When around 90% of projects last no longer than one month, as they do in the Australian market, it’s often more of a challenge to fully apply LEAN, including all the necessary training and procedural steps. This is what led to the development of the Job Readiness Review, which is effectively a series of questions posed before the commencement of a project to ensure that all elements for its successful completion are in synch. The Job Readiness Review is a digital tool, where a checklist provides scores for the readiness of 6 key areas: management, labour, plants, equipment and tools, materials, systems and job set-up. Work can only go head when the combined score reaches at least 85%. It’s more than just a checklist, however. It’s a preparation system that facilitates continuous improvement by considering all the elements that contribute to project success – no matter how small it may be.
Lining up on the grid
Since many projects involve short shutdowns, getting all the resources lined up beforehand means less downtime for the client and faster, more efficient completion. “It’s a great way to ensure you have covered all areas when it comes to job set up,” says John Reynolds, Project Manager, Mid-West. “There are a lot of areas that need to be covered when setting up a project, which provides room for mistakes. Job readiness is a good way to refresh yourself before starting the hands-on work.”
When it comes to preparation, it’s a matter of finding the right balance. This applies as much to the creation of the tool itself as it does to the jobs it facilitates, as Dipesh Bhudia, Regional LEAN Leader APAC explains, “to cover all aspects of a project, without making the approach too long-winded, we needed to gain insight from experienced project teams. The core of the job readiness review is the questions, so we used dynamic review sessions to determine exactly what was important to know up front.” This process involved asking 300 – 400 questions over two months, involving the HR, safety, quality and IT departments, amongst others. A comprehensive list was then distilled into targeted, job-critical questions, which can be applied across the board on small projects. “It’s one thing to develop a tool like this, but it’s even more challenging for operations teams to learn and consistently use it on all projects. That’s why I must show my appreciation to Adam Portaro, Chief Operating Officer, and the regional managers for rolling the tool out and following up at operations meetings and onsite visits,” Bhudia adds.

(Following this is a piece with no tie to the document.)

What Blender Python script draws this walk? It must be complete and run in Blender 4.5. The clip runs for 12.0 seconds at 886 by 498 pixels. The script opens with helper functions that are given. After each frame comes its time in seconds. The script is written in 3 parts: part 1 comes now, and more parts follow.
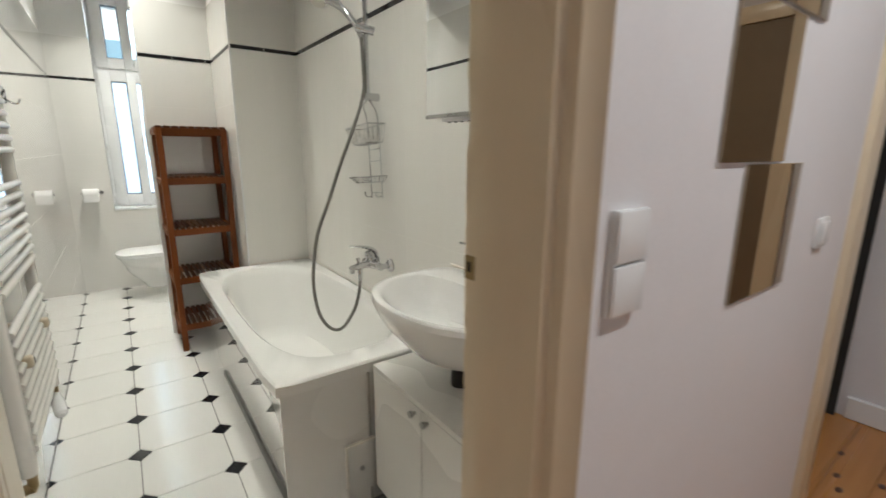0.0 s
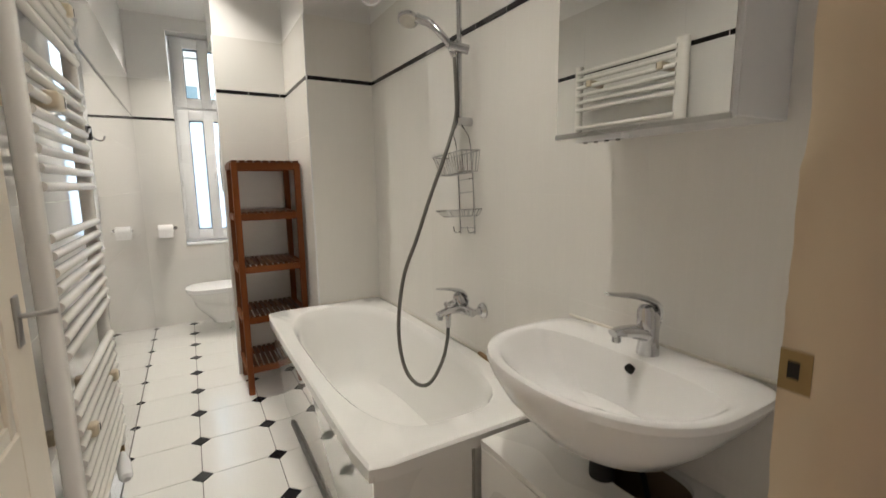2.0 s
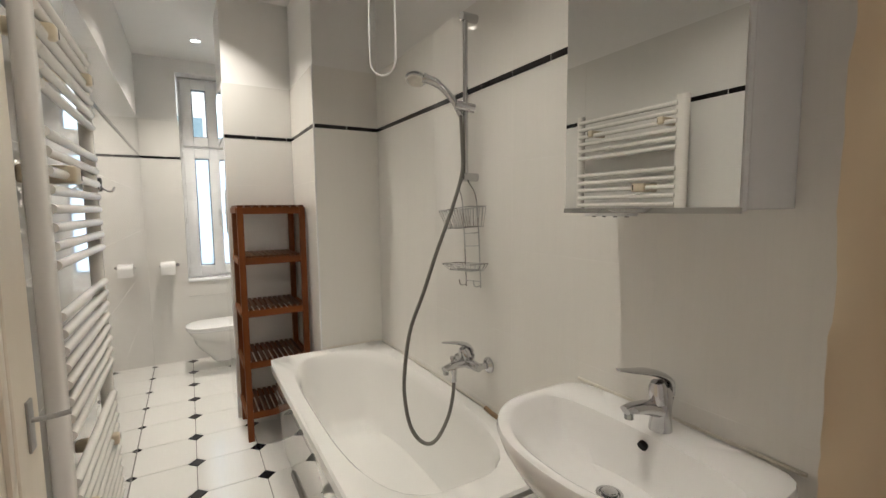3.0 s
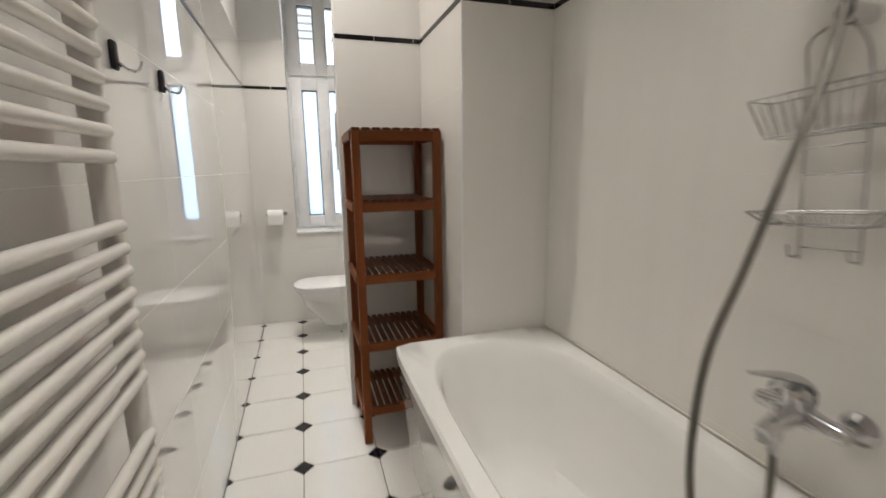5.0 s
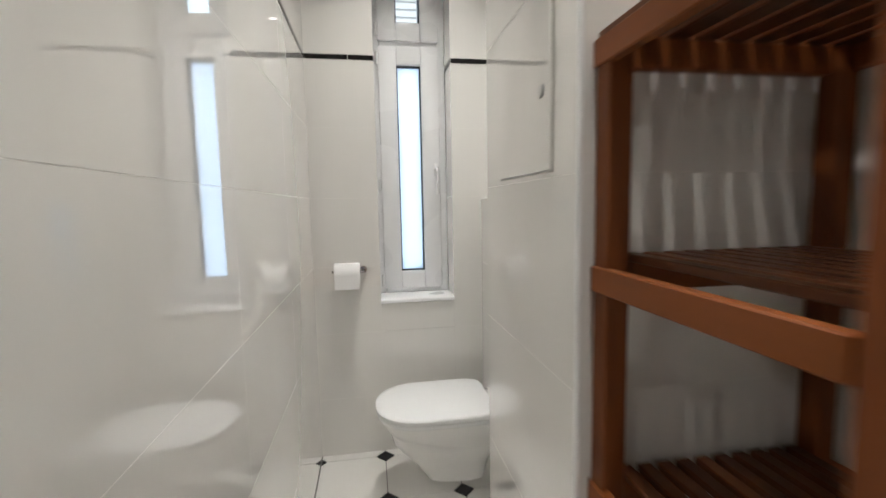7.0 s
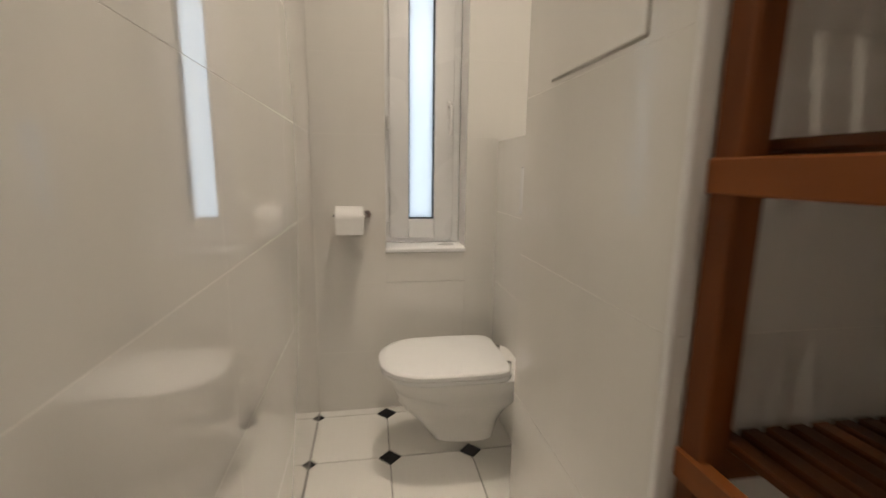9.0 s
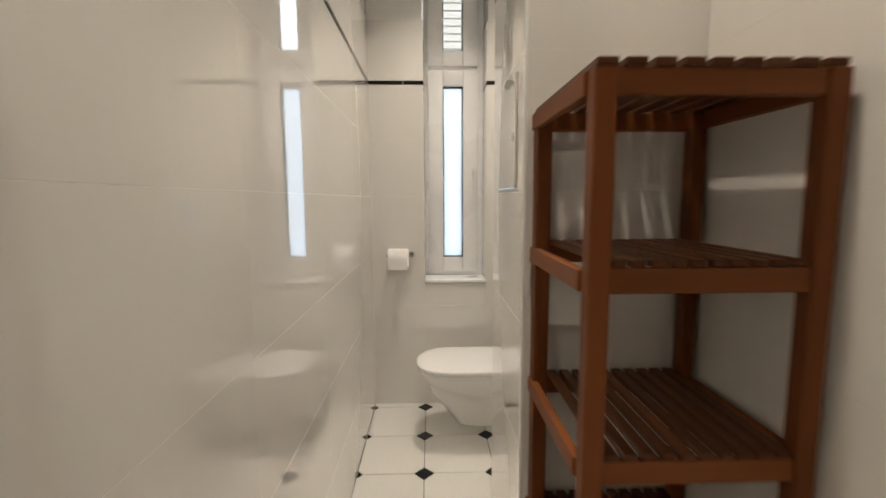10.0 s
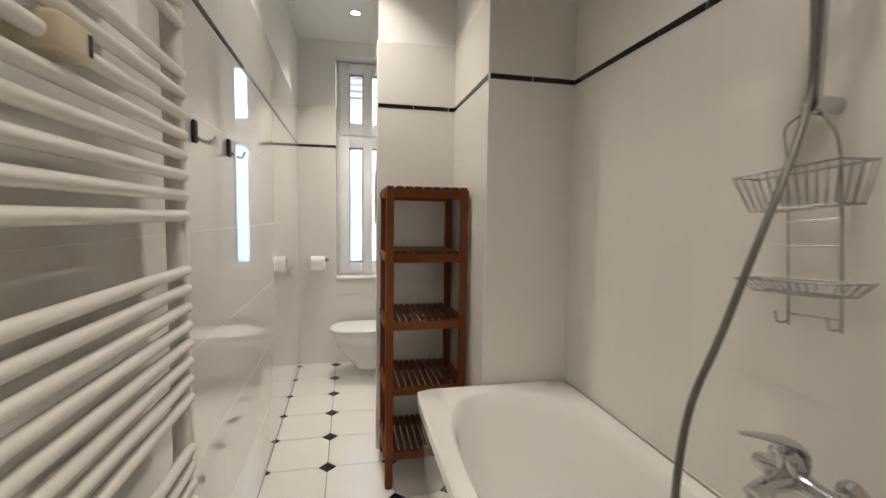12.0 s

On your marks, get set, go!
“With the Job Readiness Review, an Operations or Project Manager can look at potential risks across delivery and mitigate these prior to starting work,” explains Victor Bogos, Managing Director, KAEFER Integrated Services Pty Ltd., “This covers all elements including organisational charts, HSEQ, resourcing forecasts, sourcing strategies, material specifications, equipment requirements through to systems, all of which are critical to ensuring work is completed safely and efficiently. The tool is designed to prompt the project teams to understand and address the areas required to make a project ready, ultimately ensuring it is delivered successfully.” Involving project teams from the beginning made the adoption of the Job Readiness Review natural and it has been deployed extensively in the Australian market with great success. Furthermore, as the tool is browser-based, it can be used in remote locations as well.
Across the line
LEAN has traditionally been used on medium to larger-sized projects. The Job Readiness Review allows KAEFER to apply LEAN principles on smaller projects and achieve similar benefits in terms of efficiency. It’s also adaptable and scalable across KAEFER locations around the world. “Think of it like Wikipedia, or open-source software,” says Axel Schulz Head of Corporate Operations Excellence LEAN. “The information is there for all of us to use, but we can use it in the way we want to or need to. That makes the tool more agile and applicable to a wide variety of projects, geographies and markets.” If it works so well and it’s applicable in various areas, what would the next step be? “Given the success of this approach, it’s now about integrating the LEAN Maturity assessment and its coaching into small and short projects,” Schulz comments. The impetus for the Job Readiness Review may have come from Australia, but the need for greater efficiency on small projects is universal in the KAEFER world. It also goes to show the extent to which LEAN is being lived at all levels in the company and the success it can bring in terms of getting ahead and taking the lead.